Cornaro on Longevity and the Construction of 74's
Pompeii; or Memoirs of a Black Footman. By Sir W. Gell.
Pygmalion. By Lord Bacon.
Macintosh, Macculoch, and Macaulay on Almacks.
On Trial by Jury, with remarkable Packing Cases.
On the Distinction between Lawgivers and Law-sellers. By Lord Brougham.
Memoirs of Mrs. Mountain. By Ben Lomond.
Feu mon pere--feu ma mere. Par Swing.

-from Memorials of Thomas Hood collected, arranged, and edited by his daughter with a preface and notes by his son / 2 volumes (Boston: Tichnor and Fields, 1860) pp. 29-31.

Tuesday, September 2, 2008

unreal folios

The Duke of Devonshire to Thomas Hood

[February 8th, 1831.]

Accept my best thanks for the beautiful copies of the "Comic Annual," which I have had the pleasure of receiving from you; you could not have selected a person who has enjoyed more the perusal of your works.

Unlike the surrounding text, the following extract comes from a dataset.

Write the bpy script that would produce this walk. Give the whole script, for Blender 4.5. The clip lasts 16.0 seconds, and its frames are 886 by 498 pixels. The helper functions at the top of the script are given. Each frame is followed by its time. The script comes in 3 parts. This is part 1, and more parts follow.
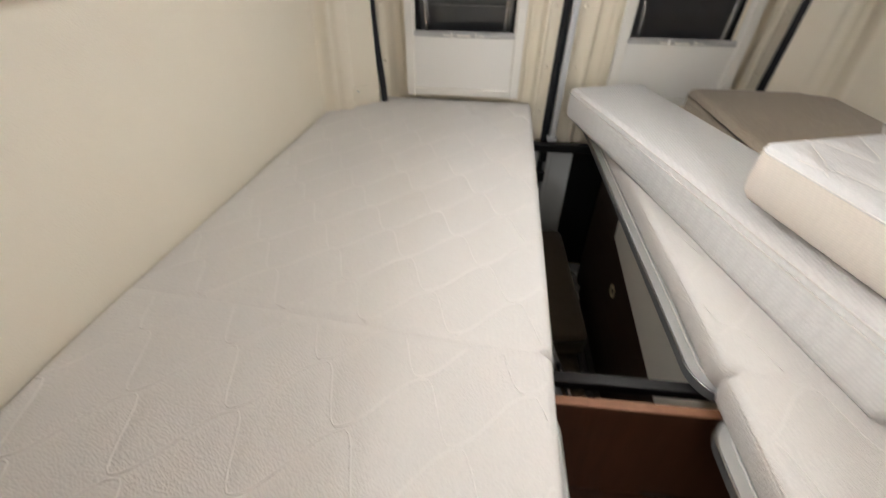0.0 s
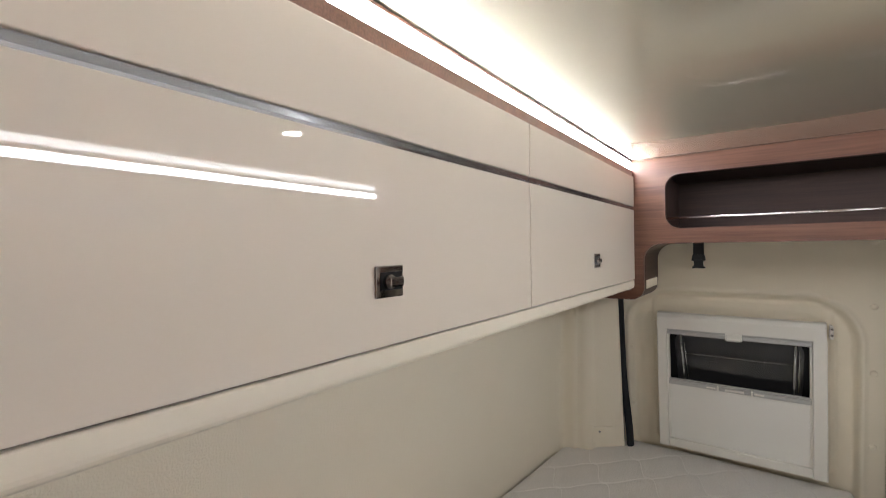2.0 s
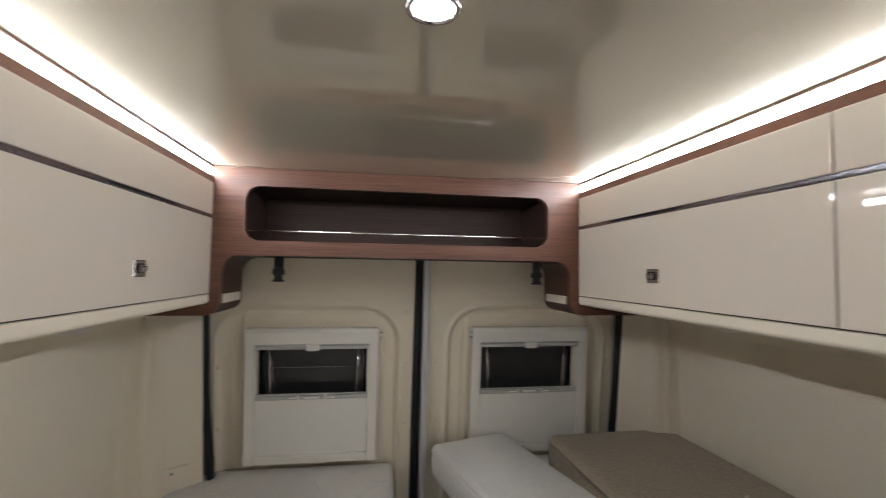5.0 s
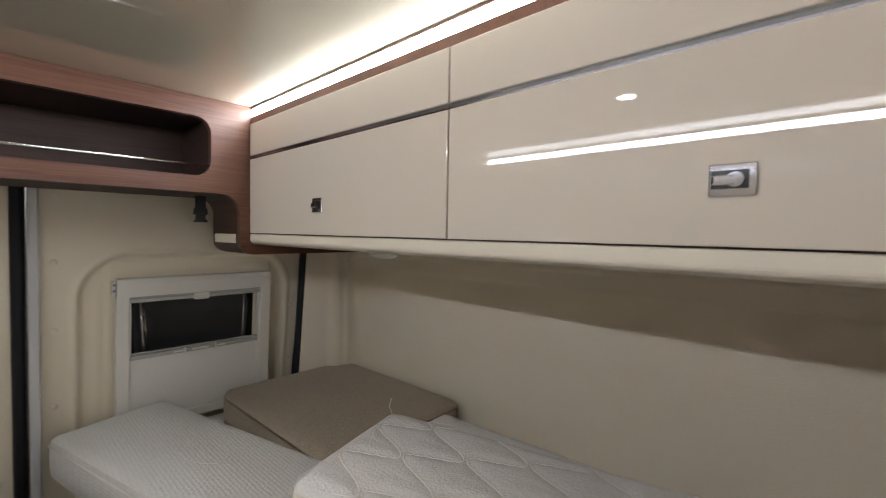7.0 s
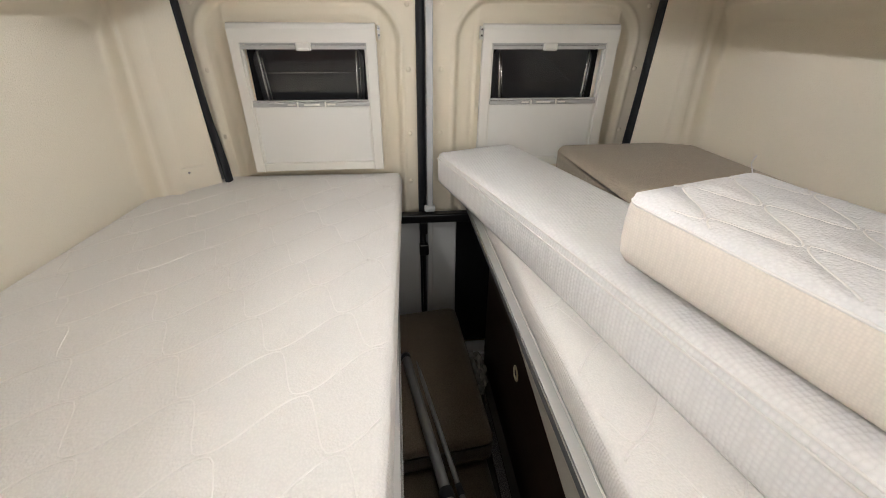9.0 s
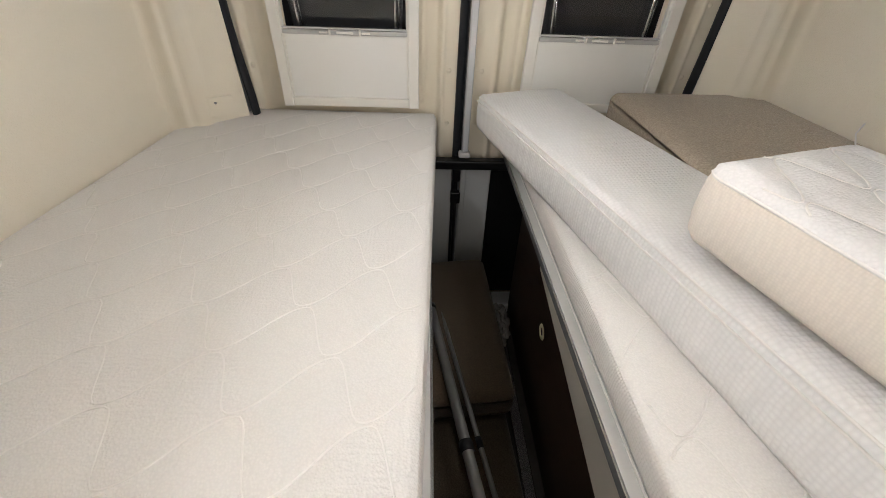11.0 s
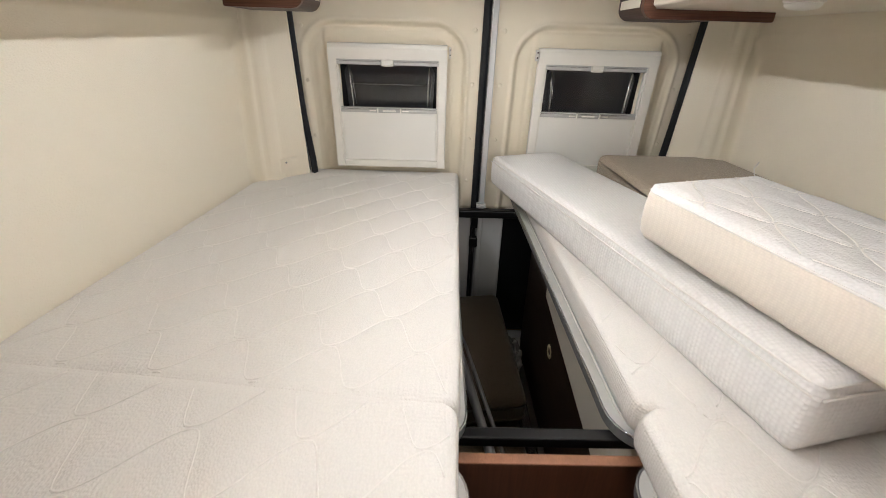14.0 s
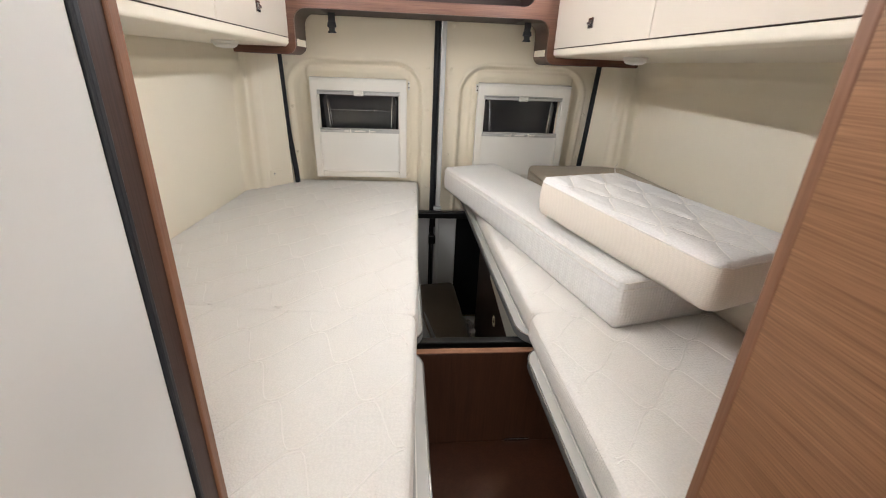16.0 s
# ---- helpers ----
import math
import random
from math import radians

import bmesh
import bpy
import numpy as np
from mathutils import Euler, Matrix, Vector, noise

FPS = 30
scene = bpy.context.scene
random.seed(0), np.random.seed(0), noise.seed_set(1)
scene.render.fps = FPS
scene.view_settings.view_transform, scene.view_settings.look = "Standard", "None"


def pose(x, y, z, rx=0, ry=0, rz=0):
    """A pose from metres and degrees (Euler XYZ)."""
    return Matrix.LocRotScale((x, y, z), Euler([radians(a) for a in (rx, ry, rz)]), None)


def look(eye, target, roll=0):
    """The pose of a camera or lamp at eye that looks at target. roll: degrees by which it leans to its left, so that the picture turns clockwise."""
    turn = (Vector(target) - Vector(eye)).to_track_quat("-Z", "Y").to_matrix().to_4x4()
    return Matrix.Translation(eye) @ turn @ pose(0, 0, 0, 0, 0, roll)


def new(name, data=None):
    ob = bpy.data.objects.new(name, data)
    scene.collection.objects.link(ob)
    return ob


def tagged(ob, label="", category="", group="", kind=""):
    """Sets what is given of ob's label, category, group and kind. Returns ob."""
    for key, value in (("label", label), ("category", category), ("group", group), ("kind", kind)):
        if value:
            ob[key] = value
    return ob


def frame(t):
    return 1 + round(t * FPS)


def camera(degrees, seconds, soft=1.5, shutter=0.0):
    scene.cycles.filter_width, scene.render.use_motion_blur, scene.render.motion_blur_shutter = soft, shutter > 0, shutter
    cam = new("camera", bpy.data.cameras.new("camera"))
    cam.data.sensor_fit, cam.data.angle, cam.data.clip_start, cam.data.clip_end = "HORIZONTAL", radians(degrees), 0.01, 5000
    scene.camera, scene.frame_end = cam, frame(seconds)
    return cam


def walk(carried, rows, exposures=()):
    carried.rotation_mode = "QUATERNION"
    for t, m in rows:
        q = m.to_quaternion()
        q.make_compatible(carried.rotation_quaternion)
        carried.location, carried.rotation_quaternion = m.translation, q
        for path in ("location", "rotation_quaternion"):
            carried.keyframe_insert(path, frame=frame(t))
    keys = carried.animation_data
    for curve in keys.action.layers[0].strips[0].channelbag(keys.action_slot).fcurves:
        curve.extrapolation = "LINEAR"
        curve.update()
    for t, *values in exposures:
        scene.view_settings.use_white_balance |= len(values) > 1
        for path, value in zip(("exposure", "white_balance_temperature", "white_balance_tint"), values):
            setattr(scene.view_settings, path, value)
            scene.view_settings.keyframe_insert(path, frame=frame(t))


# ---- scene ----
cam = camera(91.6, 16.0, soft=0.6, shutter=0.4)
PATH = [
    (0, (-0.236, -1.793, 1.496), (-0.382, -0.204, 0.290), 0.9),
    (0.3, (-0.268, -1.750, 1.527), (-0.585, -0.085, 0.468), 0.6),
    (0.5, (-0.270, -1.700, 1.570), (-0.706, -0.019, 0.579), 0.5),
    (1, (-0.25, -1.635, 1.601), (-1.056, 0.083, 0.97), -0.7),
    (1.5, (-0.249, -1.657, 1.615), (-1.379, -0.025, 1.368), -1.1),
    (2, (-0.25, -1.689, 1.634), (-1.447, -0.086, 1.633), -0.8),
    (2.5, (-0.232, -1.664, 1.644), (-1.391, -0.037, 1.742), -0.3),
    (3, (-0.213, -1.644, 1.646), (-1.119, 0.135, 1.766), 0.4),
    (3.5, (-0.197, -1.627, 1.643), (-0.637, 0.32, 1.767), 0.2),
    (4, (-0.182, -1.614, 1.628), (-0.275, 0.38, 1.747), 0.3),
    (4.5, (-0.165, -1.591, 1.611), (-0.097, 0.405, 1.723), 0.5),
    (5, (-0.13, -1.594, 1.608), (0.186, 0.379, 1.71), 0.9),
    (5.2, (-0.114, -1.604, 1.607), (0.393, 0.328, 1.706), 1.0),
    (6.3, (-0.06, -1.585, 1.575), (1.45, -0.3, 1.53), 1.0),
    (7.3, (0.01, -1.56, 1.532), (1.31, -0.045, 1.386), 0.9),
    (7.5, (0.02, -1.558, 1.515), (1.105, 0.087, 1.178), 1.0),
    (8, (-0.046, -1.568, 1.487), (0.585, 0.229, 0.877), 0.4),
    (8.5, (-0.048, -1.546, 1.424), (0.272, 0.258, 0.622), 0.6),
    (9, (-0.051, -1.55, 1.396), (0.135, 0.215, 0.474), 0.3),
    (9.5, (-0.062, -1.474, 1.401), (0.098, 0.251, 0.403), 1.3),
    (12, (-0.095, -1.493, 1.395), (-0.066, 0.106, 0.195), 2.1),
    (12.5, (-0.11, -1.686, 1.43), (-0.1, -0.04, 0.293), 1.9),
    (13, (-0.121, -1.782, 1.459), (-0.111, -0.069, 0.428), 1.7),
    (13.5, (-0.127, -1.752, 1.446), (-0.106, 0.018, 0.516), 1.6),
    (14, (-0.123, -1.796, 1.419), (-0.102, 0.003, 0.546), 1.7),
    (14.5, (-0.124, -1.953, 1.43), (-0.107, -0.145, 0.574), 1.6),
    (15, (-0.13, -2.061, 1.428), (-0.103, -0.249, 0.582), 1.6),
    (15.5, (-0.134, -2.15, 1.447), (-0.032, -0.334, 0.615), 2.1),
    (16, (-0.115, -2.208, 1.464), (0.063, -0.374, 0.686), 2.3),
]
EXPOSE = [(0, 0.3), (1.0, 0.3), (1.5, 0.0), (2.0, -0.4), (2.5, -0.7), (3.0, -1.4), (3.5, -2.42), (4.0, -1.45), (4.5, -0.85), (5.0, -0.75), (7.5, -0.62), (8.0, 0.2), (8.5, 0.35), (9.5, 0.4), (12.0, 0.3), (13.0, 0.5), (14.5, 0.57), (16, 0.52)]
walk(cam, [(t, look(eye, to, roll)) for t, eye, to, roll in PATH], EXPOSE)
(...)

I am almost afraid of making the following request, but perhaps it may be as amusing as it must be easy to you to comply with it, in which case alone I beg you to do it.

It is necessary to construct a door of sham books, for the entrance of a library at Chatsworth: your assistance in giving me inscriptions for these unreal folios, quartos, and 12mos, is what I now ask.

One is tired of the "Plain Dealings," "Essays on "Wood," and "Perpetual Motion" on such doors,--on one I have seen the names of "Don Quixote's Library," and on others impossibilities, such as "Virgilii Odaria,"-- "Herodoti Poemata"--"Byron's Sermons"--&c., &c.; but from you I venture to hope for more attractive titles--at your perfect leisure and convenience. I have the honour to be, Sir, with many excuses.
Your sincere humble servant,

-from Memorials of Thomas Hood collected, arranged, and edited by his daughter with a preface and notes by his son / 2 volumes (Boston: Tichnor and Fields, 1860) pp. 28-29.